§ Task
Each line of the material must be repeated precisely, with the pictures left out.
....
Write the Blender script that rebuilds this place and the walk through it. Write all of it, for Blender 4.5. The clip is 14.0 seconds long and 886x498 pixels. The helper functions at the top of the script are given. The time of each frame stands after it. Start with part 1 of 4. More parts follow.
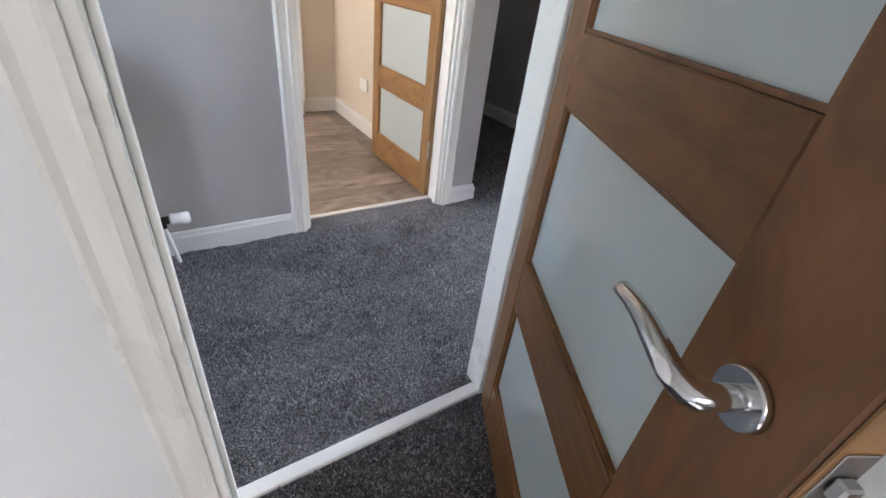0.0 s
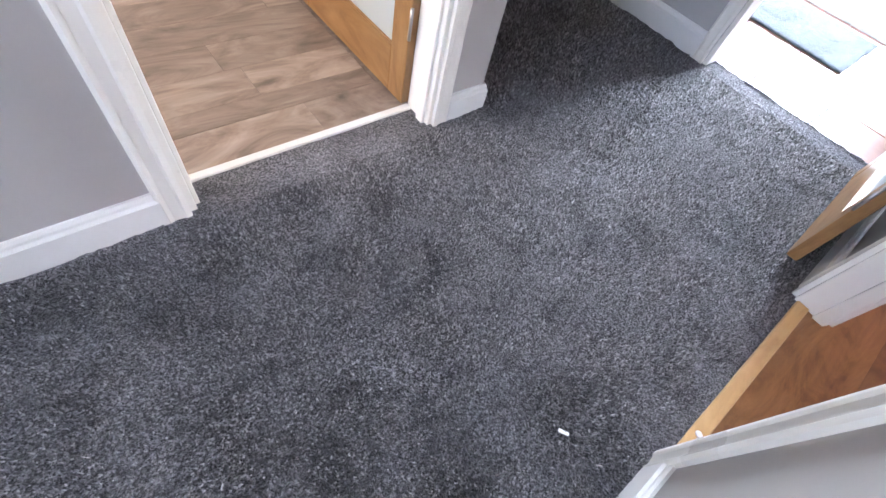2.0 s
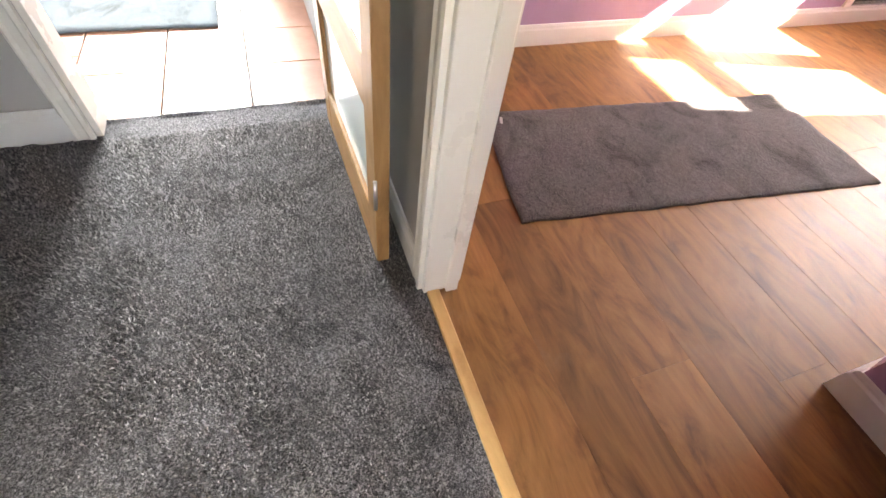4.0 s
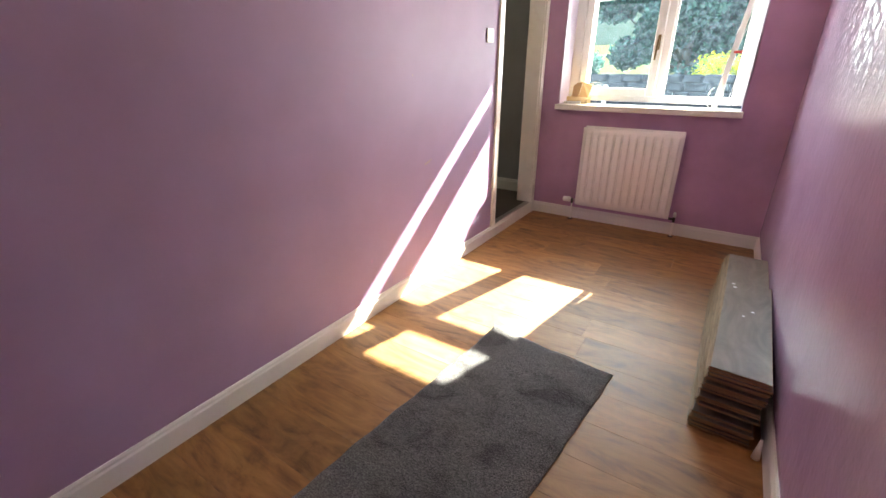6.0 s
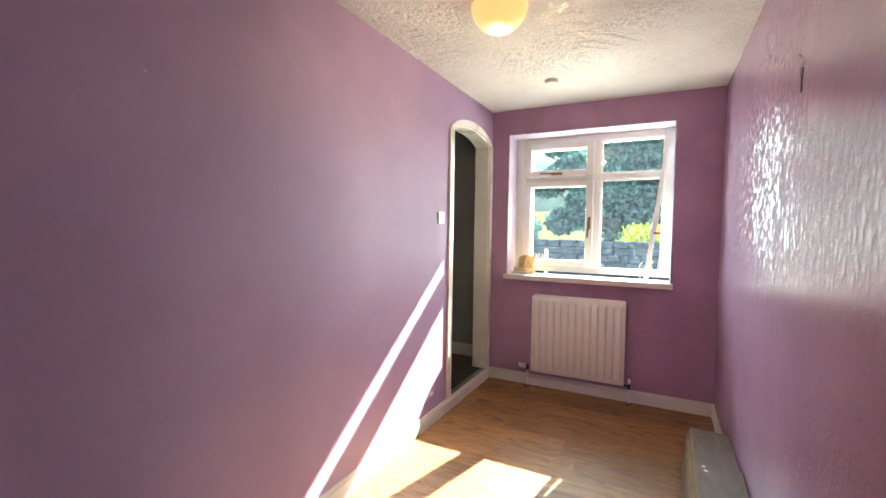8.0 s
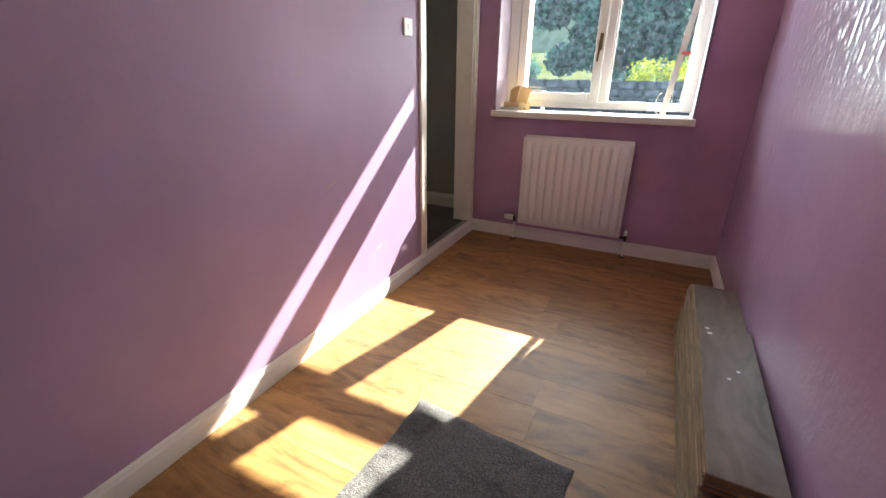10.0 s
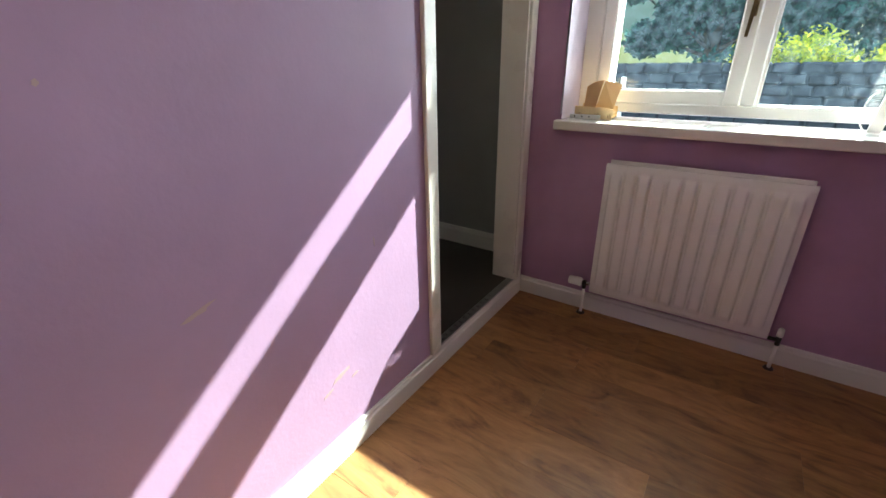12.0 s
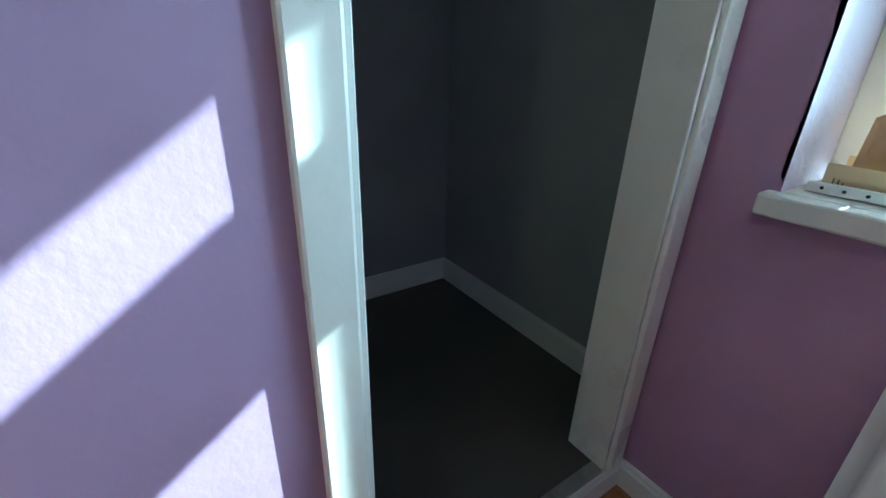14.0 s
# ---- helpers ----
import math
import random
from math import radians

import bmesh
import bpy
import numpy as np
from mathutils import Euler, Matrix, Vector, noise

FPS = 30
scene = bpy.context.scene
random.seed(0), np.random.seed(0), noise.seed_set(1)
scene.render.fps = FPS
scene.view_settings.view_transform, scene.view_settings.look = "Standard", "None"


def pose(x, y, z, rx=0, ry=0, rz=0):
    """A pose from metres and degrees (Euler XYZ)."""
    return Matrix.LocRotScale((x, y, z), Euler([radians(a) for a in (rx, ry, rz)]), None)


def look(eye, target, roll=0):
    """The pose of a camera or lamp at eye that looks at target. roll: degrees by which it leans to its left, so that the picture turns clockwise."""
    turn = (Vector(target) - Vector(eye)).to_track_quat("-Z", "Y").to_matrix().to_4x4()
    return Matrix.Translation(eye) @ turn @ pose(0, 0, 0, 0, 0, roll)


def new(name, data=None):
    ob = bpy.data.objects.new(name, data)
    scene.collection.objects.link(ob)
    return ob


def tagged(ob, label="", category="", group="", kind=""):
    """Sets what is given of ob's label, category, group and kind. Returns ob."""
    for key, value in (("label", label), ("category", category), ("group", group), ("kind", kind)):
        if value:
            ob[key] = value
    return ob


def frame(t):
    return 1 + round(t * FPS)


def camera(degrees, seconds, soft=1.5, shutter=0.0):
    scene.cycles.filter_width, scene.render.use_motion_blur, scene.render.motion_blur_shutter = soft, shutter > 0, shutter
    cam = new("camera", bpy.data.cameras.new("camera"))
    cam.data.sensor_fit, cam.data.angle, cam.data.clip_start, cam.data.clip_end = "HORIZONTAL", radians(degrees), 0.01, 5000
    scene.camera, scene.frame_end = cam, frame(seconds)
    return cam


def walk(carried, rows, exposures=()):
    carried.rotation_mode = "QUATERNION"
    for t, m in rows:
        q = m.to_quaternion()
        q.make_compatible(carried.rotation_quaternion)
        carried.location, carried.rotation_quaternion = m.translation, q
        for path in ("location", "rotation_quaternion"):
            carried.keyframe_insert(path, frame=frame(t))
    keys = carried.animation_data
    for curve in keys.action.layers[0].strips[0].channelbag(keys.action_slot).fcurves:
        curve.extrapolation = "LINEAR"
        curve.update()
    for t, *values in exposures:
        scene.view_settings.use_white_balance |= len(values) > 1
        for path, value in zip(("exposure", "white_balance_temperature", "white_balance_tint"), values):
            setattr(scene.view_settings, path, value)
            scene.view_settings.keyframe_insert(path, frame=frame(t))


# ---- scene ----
....
§ Task solution
Write the Blender script that rebuilds this place and the walk through it. Write all of it, for Blender 4.5. The clip is 14.0 seconds long and 886x498 pixels. The helper functions at the top of the script are given. The time of each frame stands after it. Start with part 1 of 4. More parts follow.
0.0 s
2.0 s
4.0 s
6.0 s
8.0 s
10.0 s
12.0 s
14.0 s
# ---- helpers ----
import math
import random
from math import radians

import bmesh
import bpy
import numpy as np
from mathutils import Euler, Matrix, Vector, noise

FPS = 30
scene = bpy.context.scene
random.seed(0), np.random.seed(0), noise.seed_set(1)
scene.render.fps = FPS
scene.view_settings.view_transform, scene.view_settings.look = "Standard", "None"


def pose(x, y, z, rx=0, ry=0, rz=0):
    """A pose from metres and degrees (Euler XYZ)."""
    return Matrix.LocRotScale((x, y, z), Euler([radians(a) for a in (rx, ry, rz)]), None)


def look(eye, target, roll=0):
    """The pose of a camera or lamp at eye that looks at target. roll: degrees by which it leans to its left, so that the picture turns clockwise."""
    turn = (Vector(target) - Vector(eye)).to_track_quat("-Z", "Y").to_matrix().to_4x4()
    return Matrix.Translation(eye) @ turn @ pose(0, 0, 0, 0, 0, roll)


def new(name, data=None):
    ob = bpy.data.objects.new(name, data)
    scene.collection.objects.link(ob)
    return ob


def tagged(ob, label="", category="", group="", kind=""):
    """Sets what is given of ob's label, category, group and kind. Returns ob."""
    for key, value in (("label", label), ("category", category), ("group", group), ("kind", kind)):
        if value:
            ob[key] = value
    return ob


def frame(t):
    return 1 + round(t * FPS)


def camera(degrees, seconds, soft=1.5, shutter=0.0):
    scene.cycles.filter_width, scene.render.use_motion_blur, scene.render.motion_blur_shutter = soft, shutter > 0, shutter
    cam = new("camera", bpy.data.cameras.new("camera"))
    cam.data.sensor_fit, cam.data.angle, cam.data.clip_start, cam.data.clip_end = "HORIZONTAL", radians(degrees), 0.01, 5000
    scene.camera, scene.frame_end = cam, frame(seconds)
    return cam


def walk(carried, rows, exposures=()):
    carried.rotation_mode = "QUATERNION"
    for t, m in rows:
        q = m.to_quaternion()
        q.make_compatible(carried.rotation_quaternion)
        carried.location, carried.rotation_quaternion = m.translation, q
        for path in ("location", "rotation_quaternion"):
            carried.keyframe_insert(path, frame=frame(t))
    keys = carried.animation_data
    for curve in keys.action.layers[0].strips[0].channelbag(keys.action_slot).fcurves:
        curve.extrapolation = "LINEAR"
        curve.update()
    for t, *values in exposures:
        scene.view_settings.use_white_balance |= len(values) > 1
        for path, value in zip(("exposure", "white_balance_temperature", "white_balance_tint"), values):
            setattr(scene.view_settings, path, value)
            scene.view_settings.keyframe_insert(path, frame=frame(t))


# ---- scene ----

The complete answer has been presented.